DATA EXCERPT:

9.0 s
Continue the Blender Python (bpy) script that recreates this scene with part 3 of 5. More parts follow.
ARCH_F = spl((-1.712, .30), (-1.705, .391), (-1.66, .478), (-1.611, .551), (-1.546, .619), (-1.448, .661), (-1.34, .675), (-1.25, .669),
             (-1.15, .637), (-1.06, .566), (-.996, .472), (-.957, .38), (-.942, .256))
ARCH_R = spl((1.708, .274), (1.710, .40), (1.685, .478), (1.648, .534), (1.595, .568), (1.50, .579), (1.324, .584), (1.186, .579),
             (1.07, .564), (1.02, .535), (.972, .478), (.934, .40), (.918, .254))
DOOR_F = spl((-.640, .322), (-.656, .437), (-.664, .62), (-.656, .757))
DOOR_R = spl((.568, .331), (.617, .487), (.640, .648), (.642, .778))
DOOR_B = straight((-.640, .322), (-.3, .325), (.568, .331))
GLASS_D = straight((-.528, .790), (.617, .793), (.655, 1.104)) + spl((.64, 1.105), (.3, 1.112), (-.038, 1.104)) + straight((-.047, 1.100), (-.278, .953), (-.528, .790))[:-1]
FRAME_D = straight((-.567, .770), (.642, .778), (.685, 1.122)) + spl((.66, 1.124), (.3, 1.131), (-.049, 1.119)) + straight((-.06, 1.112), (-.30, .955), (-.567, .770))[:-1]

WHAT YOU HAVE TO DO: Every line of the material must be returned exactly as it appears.

SOLUTION TO THE PROBLEM:
9.0 s
Continue the Blender Python (bpy) script that recreates this scene with part 3 of 5. More parts follow.
ARCH_F = spl((-1.712, .30), (-1.705, .391), (-1.66, .478), (-1.611, .551), (-1.546, .619), (-1.448, .661), (-1.34, .675), (-1.25, .669),
             (-1.15, .637), (-1.06, .566), (-.996, .472), (-.957, .38), (-.942, .256))
ARCH_R = spl((1.708, .274), (1.710, .40), (1.685, .478), (1.648, .534), (1.595, .568), (1.50, .579), (1.324, .584), (1.186, .579),
             (1.07, .564), (1.02, .535), (.972, .478), (.934, .40), (.918, .254))
DOOR_F = spl((-.640, .322), (-.656, .437), (-.664, .62), (-.656, .757))
DOOR_R = spl((.568, .331), (.617, .487), (.640, .648), (.642, .778))
DOOR_B = straight((-.640, .322), (-.3, .325), (.568, .331))
GLASS_D = straight((-.528, .790), (.617, .793), (.655, 1.104)) + spl((.64, 1.105), (.3, 1.112), (-.038, 1.104)) + straight((-.047, 1.100), (-.278, .953), (-.528, .790))[:-1]
FRAME_D = straight((-.567, .770), (.642, .778), (.685, 1.122)) + spl((.66, 1.124), (.3, 1.131), (-.049, 1.119)) + straight((-.06, 1.112), (-.30, .955), (-.567, .770))[:-1]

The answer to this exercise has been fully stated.